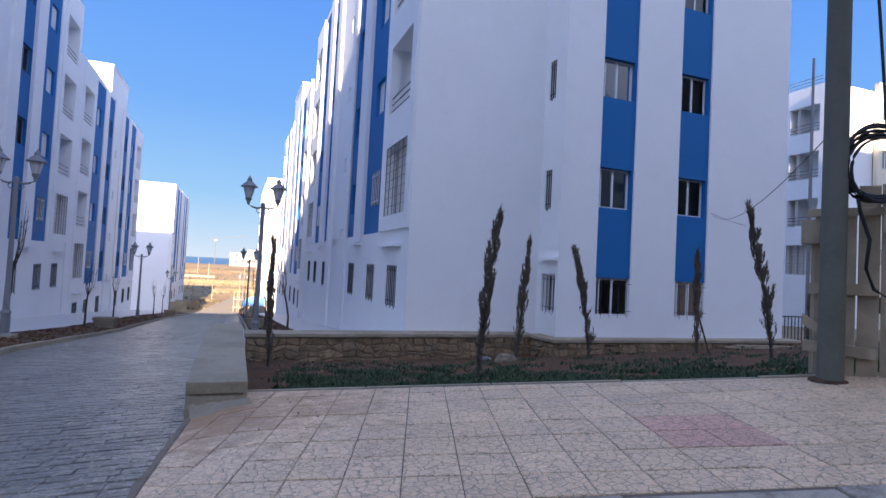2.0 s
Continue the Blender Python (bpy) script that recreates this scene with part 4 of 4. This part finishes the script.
part("cap", Geo().lathe([(0.03, 0.165), (0.03, 0.195), (0.02, 0.2)], sides=10), M["alu"], bottle, "white screw cap")
rock("boulder", "small brick-red stone lying on the coping", -1.36, 8.6, 0.535, 0.07, 0.05, 0.03, 11, M["stone"])

# loose grit along the kerb
g = Geo()
rr = random.Random(12)
for k in range(2600):
    x = rr.uniform(0.0, 6.0)
    d = -abs(rr.gauss(0, 0.16)) - 0.01
    y = kerb_y(x) + d
    z = cross_z(x, y)
    s = rr.uniform(0.003, 0.008) * (2.2 if rr.random() < 0.06 else 1)
    a = rr.uniform(0, 3.14)
    c, q = math.cos(a) * s, math.sin(a) * s
    g.v += [(x + c, y + q, z), (x - q, y + c, z), (x - c * 0.9, y - q, z), (x + q, y - c * 0.8, z), (x + rr.uniform(-0.3, 0.3) * s, y, z + s * 0.9)]
    i = len(g.v) - 5
    g.f += [(i, i + 1, i + 4), (i + 1, i + 2, i + 4), (i + 2, i + 3, i + 4), (i + 3, i, i + 4)]
tagged(part("grit", g, M["pale"]), "loose grey grit and pebbles along the kerb", "gravel", kind="stuff")


# clods and small stones on the planting strips and beds
def clods(label, material, spots_, seed):
    g, rr = Geo(), random.Random(seed)
    for x, y, z, s in spots_:
        i, a = len(g.v), rr.uniform(0, 3.14)
        for k in range(5):
            b, q = a + k * 1.257, s * rr.uniform(0.7, 1.2)
            g.v.append((x + math.cos(b) * q, y + math.sin(b) * q, z - 0.3 * s))
        for k in range(5):
            b, q = a + 0.3 + k * 1.257, s * rr.uniform(0.4, 0.75)
            g.v.append((x + math.cos(b) * q, y + math.sin(b) * q, z + s * rr.uniform(0.45, 0.85)))
        g.f += [(i + k, i + (k + 1) % 5, i + 5 + (k + 1) % 5, i + 5 + k) for k in range(5)] + [tuple(range(i + 5, i + 10))]
    tagged(part("soil_clods", g, material), label, "soil", kind="stuff")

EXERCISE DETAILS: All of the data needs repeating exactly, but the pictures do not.

WRITTEN ANSWER:
2.0 s
Continue the Blender Python (bpy) script that recreates this scene with part 4 of 4. This part finishes the script.
part("cap", Geo().lathe([(0.03, 0.165), (0.03, 0.195), (0.02, 0.2)], sides=10), M["alu"], bottle, "white screw cap")
rock("boulder", "small brick-red stone lying on the coping", -1.36, 8.6, 0.535, 0.07, 0.05, 0.03, 11, M["stone"])

# loose grit along the kerb
g = Geo()
rr = random.Random(12)
for k in range(2600):
    x = rr.uniform(0.0, 6.0)
    d = -abs(rr.gauss(0, 0.16)) - 0.01
    y = kerb_y(x) + d
    z = cross_z(x, y)
    s = rr.uniform(0.003, 0.008) * (2.2 if rr.random() < 0.06 else 1)
    a = rr.uniform(0, 3.14)
    c, q = math.cos(a) * s, math.sin(a) * s
    g.v += [(x + c, y + q, z), (x - q, y + c, z), (x - c * 0.9, y - q, z), (x + q, y - c * 0.8, z), (x + rr.uniform(-0.3, 0.3) * s, y, z + s * 0.9)]
    i = len(g.v) - 5
    g.f += [(i, i + 1, i + 4), (i + 1, i + 2, i + 4), (i + 2, i + 3, i + 4), (i + 3, i, i + 4)]
tagged(part("grit", g, M["pale"]), "loose grey grit and pebbles along the kerb", "gravel", kind="stuff")


# clods and small stones on the planting strips and beds
def clods(label, material, spots_, seed):
    g, rr = Geo(), random.Random(seed)
    for x, y, z, s in spots_:
        i, a = len(g.v), rr.uniform(0, 3.14)
        for k in range(5):
            b, q = a + k * 1.257, s * rr.uniform(0.7, 1.2)
            g.v.append((x + math.cos(b) * q, y + math.sin(b) * q, z - 0.3 * s))
        for k in range(5):
            b, q = a + 0.3 + k * 1.257, s * rr.uniform(0.4, 0.75)
            g.v.append((x + math.cos(b) * q, y + math.sin(b) * q, z + s * rr.uniform(0.45, 0.85)))
        g.f += [(i + k, i + (k + 1) % 5, i + 5 + (k + 1) % 5, i + 5 + k) for k in range(5)] + [tuple(range(i + 5, i + 10))]
    tagged(part("soil_clods", g, material), label, "soil", kind="stuff")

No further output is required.